Restaurants owned by Nepalese play a central role in offering locales to socialize and relieve homesickness. Among them is the restaurant Namaste.
Actually, Namaste is a chain with five branches, including one in Dongmyo Station, which is frequented by Nepalese and Koreans who want to try foreign food.
Namaste also hosts an annual Teej festival for Nepali women. Teej is a fasting festival that takes place in August or early September to bring longevity and prosperity to women’s husbands and families.
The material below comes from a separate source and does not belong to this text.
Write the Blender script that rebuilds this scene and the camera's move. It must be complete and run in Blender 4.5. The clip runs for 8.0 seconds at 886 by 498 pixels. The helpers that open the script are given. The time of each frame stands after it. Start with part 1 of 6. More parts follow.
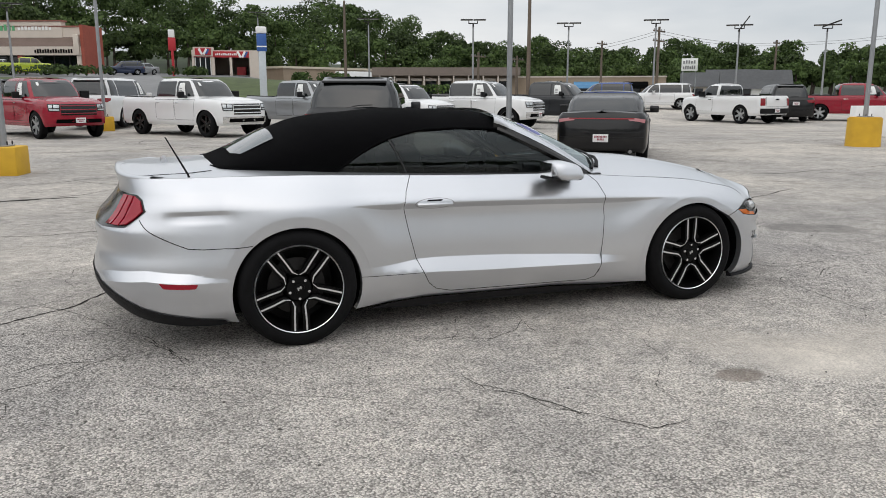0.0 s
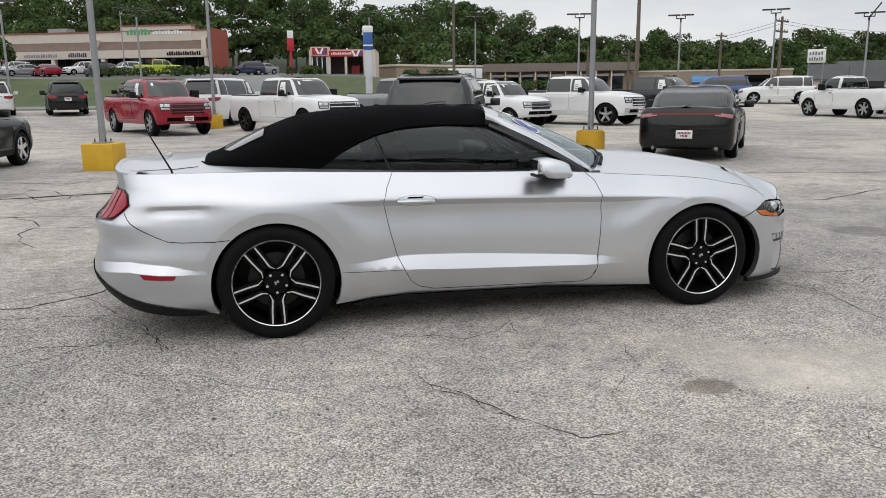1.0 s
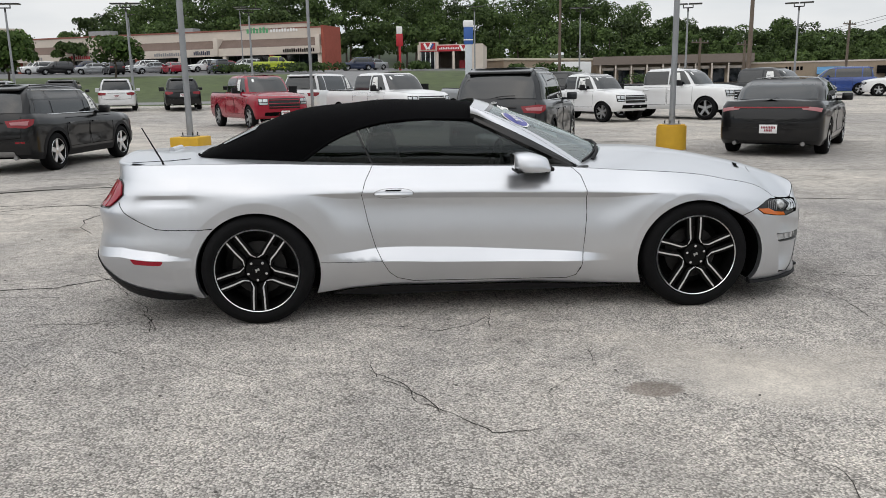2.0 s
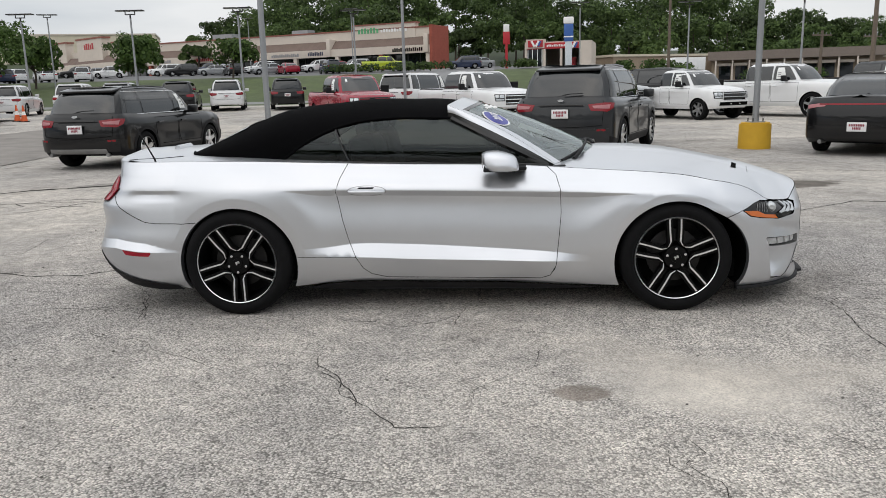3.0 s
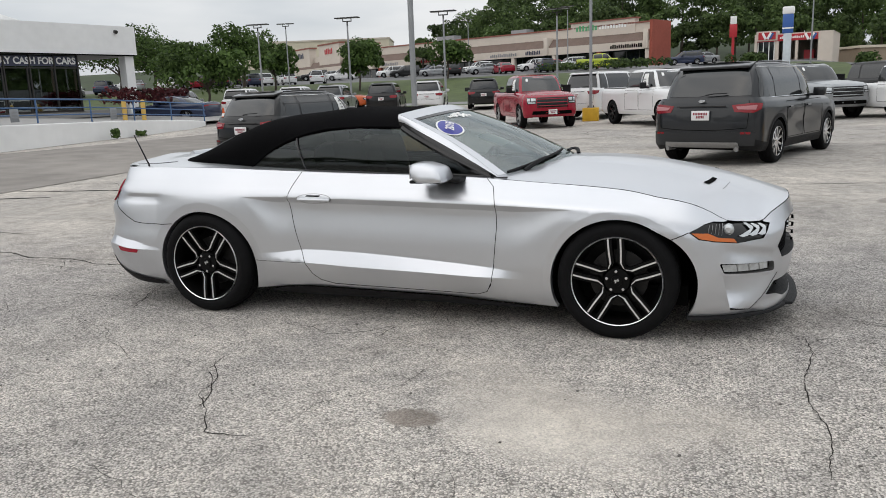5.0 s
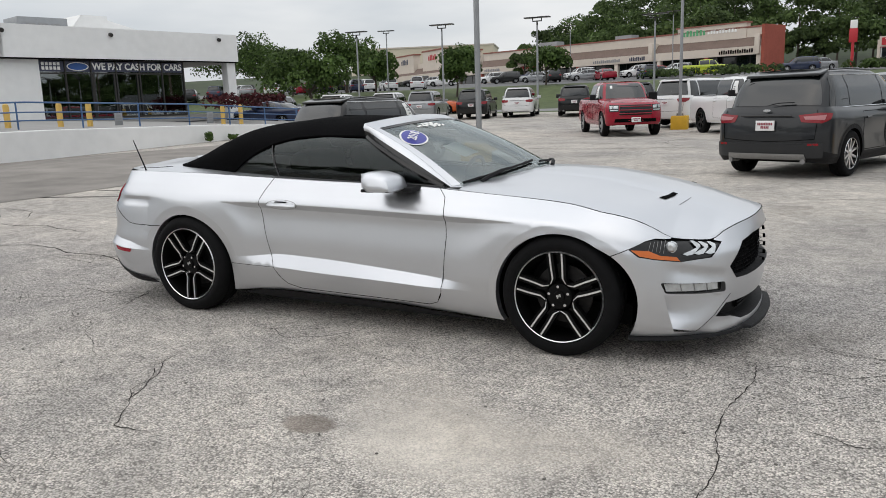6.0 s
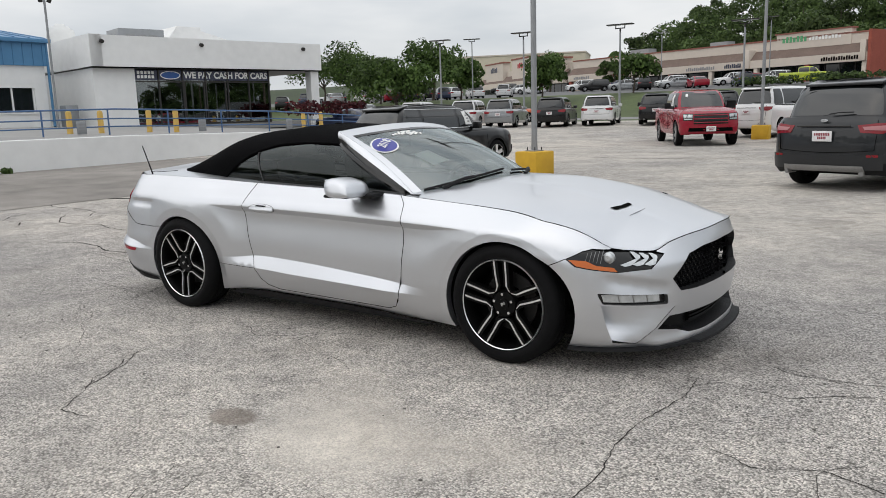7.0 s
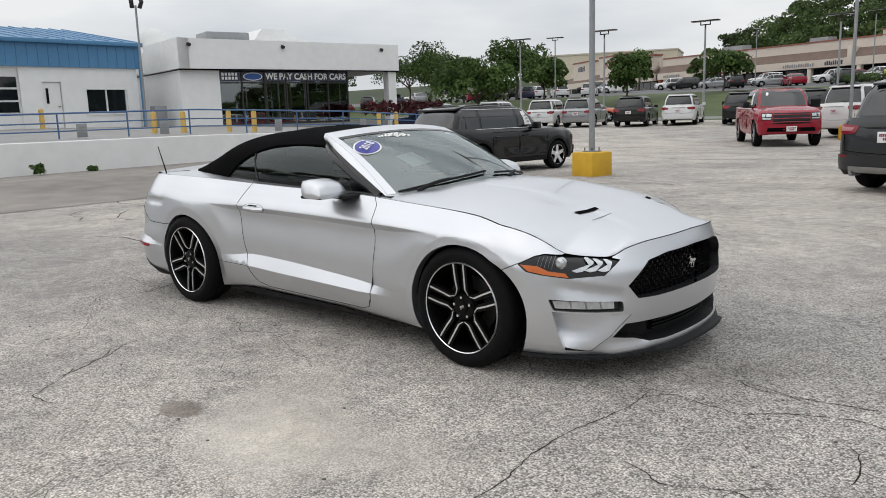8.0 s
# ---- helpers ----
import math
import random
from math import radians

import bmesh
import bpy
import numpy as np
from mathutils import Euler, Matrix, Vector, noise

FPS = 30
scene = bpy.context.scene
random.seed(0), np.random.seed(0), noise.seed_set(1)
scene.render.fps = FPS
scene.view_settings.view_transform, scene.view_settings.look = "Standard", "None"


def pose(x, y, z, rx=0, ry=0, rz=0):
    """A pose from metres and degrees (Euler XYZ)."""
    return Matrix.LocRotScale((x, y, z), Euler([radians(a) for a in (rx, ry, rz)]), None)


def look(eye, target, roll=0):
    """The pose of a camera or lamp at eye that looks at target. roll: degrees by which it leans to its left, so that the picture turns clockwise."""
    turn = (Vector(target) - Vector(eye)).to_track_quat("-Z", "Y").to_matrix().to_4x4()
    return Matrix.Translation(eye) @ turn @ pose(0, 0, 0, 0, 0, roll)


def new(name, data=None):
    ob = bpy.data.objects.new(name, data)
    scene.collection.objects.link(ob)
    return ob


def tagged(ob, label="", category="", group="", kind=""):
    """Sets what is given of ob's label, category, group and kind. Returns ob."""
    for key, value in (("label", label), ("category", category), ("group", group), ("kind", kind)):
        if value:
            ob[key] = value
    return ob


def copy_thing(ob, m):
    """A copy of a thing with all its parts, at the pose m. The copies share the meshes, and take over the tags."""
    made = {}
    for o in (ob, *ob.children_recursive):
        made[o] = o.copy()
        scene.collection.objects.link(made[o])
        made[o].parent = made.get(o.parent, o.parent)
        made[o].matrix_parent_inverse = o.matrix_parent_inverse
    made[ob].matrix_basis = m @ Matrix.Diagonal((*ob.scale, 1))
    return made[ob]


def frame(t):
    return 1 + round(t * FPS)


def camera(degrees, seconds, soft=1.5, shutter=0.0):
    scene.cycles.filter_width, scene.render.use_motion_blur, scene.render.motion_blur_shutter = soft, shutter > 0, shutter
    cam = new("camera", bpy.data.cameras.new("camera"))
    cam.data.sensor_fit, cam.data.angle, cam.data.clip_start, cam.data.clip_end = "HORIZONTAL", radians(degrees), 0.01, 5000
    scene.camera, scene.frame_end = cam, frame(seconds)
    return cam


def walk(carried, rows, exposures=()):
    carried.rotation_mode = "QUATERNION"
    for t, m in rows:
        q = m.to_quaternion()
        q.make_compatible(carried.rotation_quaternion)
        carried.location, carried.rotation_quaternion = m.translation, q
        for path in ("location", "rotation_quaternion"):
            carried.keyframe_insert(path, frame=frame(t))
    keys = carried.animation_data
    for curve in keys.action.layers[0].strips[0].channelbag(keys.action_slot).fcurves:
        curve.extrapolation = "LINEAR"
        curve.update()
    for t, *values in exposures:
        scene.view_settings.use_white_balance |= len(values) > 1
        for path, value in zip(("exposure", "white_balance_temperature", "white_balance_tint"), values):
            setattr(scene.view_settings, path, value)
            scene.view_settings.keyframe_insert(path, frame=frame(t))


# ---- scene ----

On the festival day, women clad themselves in red clothing, wear glass bangles and other fancy ornaments, and sometimes apply henna to their hands.
“There are no specific religious or cultural establishments for us, so restaurants and small pubs operated by Nepali people serve as central gathering places,” Rai explains.
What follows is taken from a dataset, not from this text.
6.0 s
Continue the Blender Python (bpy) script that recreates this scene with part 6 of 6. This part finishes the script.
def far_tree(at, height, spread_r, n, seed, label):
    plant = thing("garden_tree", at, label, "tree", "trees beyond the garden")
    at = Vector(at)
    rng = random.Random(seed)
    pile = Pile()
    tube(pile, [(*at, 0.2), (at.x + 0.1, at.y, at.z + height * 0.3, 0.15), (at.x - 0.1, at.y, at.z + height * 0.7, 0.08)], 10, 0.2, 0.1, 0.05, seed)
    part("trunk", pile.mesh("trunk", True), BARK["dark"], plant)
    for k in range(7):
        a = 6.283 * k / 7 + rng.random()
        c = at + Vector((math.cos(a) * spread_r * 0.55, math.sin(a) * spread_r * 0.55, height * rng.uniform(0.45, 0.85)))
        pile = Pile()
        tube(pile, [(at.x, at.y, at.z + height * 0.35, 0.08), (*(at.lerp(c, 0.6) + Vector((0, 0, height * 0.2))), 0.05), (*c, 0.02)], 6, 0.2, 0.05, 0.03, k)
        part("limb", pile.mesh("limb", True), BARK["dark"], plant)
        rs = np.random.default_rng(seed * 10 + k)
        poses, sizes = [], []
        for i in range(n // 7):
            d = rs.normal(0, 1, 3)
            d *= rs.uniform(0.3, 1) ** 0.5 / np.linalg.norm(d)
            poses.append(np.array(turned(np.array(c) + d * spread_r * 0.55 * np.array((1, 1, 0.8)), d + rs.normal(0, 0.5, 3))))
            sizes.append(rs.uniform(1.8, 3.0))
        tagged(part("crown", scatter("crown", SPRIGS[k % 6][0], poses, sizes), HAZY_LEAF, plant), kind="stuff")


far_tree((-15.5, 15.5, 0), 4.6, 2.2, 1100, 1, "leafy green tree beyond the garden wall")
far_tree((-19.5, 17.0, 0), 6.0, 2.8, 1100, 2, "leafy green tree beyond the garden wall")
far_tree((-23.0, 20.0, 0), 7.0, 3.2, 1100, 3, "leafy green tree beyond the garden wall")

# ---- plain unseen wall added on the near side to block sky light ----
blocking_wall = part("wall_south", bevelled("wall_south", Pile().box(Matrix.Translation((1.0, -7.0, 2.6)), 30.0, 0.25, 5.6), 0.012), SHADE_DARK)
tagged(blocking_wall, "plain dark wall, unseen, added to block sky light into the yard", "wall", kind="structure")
Recently, a handful of Nepalese restaurants have sprung up in other areas such as the Ewha Womans University and Hongik University neighborhoods.
Likewise, you can find Nepali restaurants in Ansan and Uijeongbu in Gyeonggi, which have lots of factories employing Nepalese.?
Restaurants serve as magnets
One of the most successful restaurant businesses in Dongdaemun is Samarkand, which has no less than four branches in the exotic enclave, all within a few steps of each other.
Giving off a homey atmosphere, the family-run restaurants offer Uzbek specialties such as shashlik (minced meat cooked on a skewer), plov (a meaty pilaf dish) and lagman (soup noodles).
Ala-Too Cafe is an Uzbek cafe that specializes not only in Uzbek staples but also the country’s desserts. Another popular dish is manty (steamed lamb dumplings).
For people who like their food spicy, the Nepalese restaurant Everest is a recommended destination. Signature dishes include chicken curry, rice, soups and nan bread. The food is moderately priced and the atmosphere is comfy.
To reach the Central Asian Village, get off at Dongdaemun History and Culture Park and come out of exit 8.
To find the Nepali neighborhood, get off at Dongdaemun Station and come out of exit 3. You will find a small alley leading to the market.